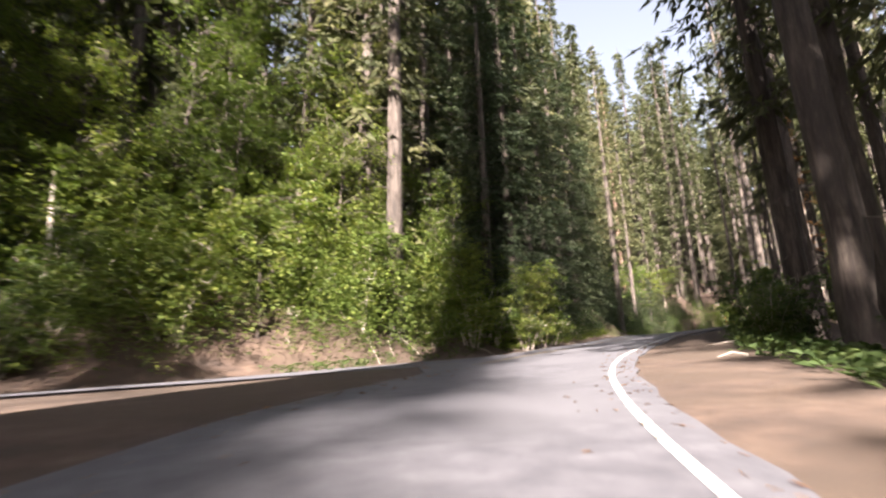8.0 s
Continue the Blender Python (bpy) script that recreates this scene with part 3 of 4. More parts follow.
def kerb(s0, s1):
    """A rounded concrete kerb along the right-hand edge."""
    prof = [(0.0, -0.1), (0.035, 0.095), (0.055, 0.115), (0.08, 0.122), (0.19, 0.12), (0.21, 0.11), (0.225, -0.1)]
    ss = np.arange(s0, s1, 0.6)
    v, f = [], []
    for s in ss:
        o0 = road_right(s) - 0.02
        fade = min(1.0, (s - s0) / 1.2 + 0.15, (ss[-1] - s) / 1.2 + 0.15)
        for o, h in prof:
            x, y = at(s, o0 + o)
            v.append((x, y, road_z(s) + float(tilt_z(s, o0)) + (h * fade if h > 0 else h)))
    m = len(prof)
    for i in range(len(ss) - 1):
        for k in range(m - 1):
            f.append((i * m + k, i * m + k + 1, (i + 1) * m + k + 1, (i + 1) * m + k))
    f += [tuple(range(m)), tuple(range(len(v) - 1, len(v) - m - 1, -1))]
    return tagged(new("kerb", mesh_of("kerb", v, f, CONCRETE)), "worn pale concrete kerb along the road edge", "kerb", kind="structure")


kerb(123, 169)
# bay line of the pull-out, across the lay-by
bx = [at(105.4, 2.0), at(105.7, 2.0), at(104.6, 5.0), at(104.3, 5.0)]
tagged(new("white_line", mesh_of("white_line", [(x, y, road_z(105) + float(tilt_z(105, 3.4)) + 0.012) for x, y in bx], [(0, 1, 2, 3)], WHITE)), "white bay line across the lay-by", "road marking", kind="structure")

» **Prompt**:
Keep the pictures out of the copy and return the rest of the data above exactly.

» **Result for this task**:
8.0 s
Continue the Blender Python (bpy) script that recreates this scene with part 3 of 4. More parts follow.
def kerb(s0, s1):
    """A rounded concrete kerb along the right-hand edge."""
    prof = [(0.0, -0.1), (0.035, 0.095), (0.055, 0.115), (0.08, 0.122), (0.19, 0.12), (0.21, 0.11), (0.225, -0.1)]
    ss = np.arange(s0, s1, 0.6)
    v, f = [], []
    for s in ss:
        o0 = road_right(s) - 0.02
        fade = min(1.0, (s - s0) / 1.2 + 0.15, (ss[-1] - s) / 1.2 + 0.15)
        for o, h in prof:
            x, y = at(s, o0 + o)
            v.append((x, y, road_z(s) + float(tilt_z(s, o0)) + (h * fade if h > 0 else h)))
    m = len(prof)
    for i in range(len(ss) - 1):
        for k in range(m - 1):
            f.append((i * m + k, i * m + k + 1, (i + 1) * m + k + 1, (i + 1) * m + k))
    f += [tuple(range(m)), tuple(range(len(v) - 1, len(v) - m - 1, -1))]
    return tagged(new("kerb", mesh_of("kerb", v, f, CONCRETE)), "worn pale concrete kerb along the road edge", "kerb", kind="structure")


kerb(123, 169)
# bay line of the pull-out, across the lay-by
bx = [at(105.4, 2.0), at(105.7, 2.0), at(104.6, 5.0), at(104.3, 5.0)]
tagged(new("white_line", mesh_of("white_line", [(x, y, road_z(105) + float(tilt_z(105, 3.4)) + 0.012) for x, y in bx], [(0, 1, 2, 3)], WHITE)), "white bay line across the lay-by", "road marking", kind="structure")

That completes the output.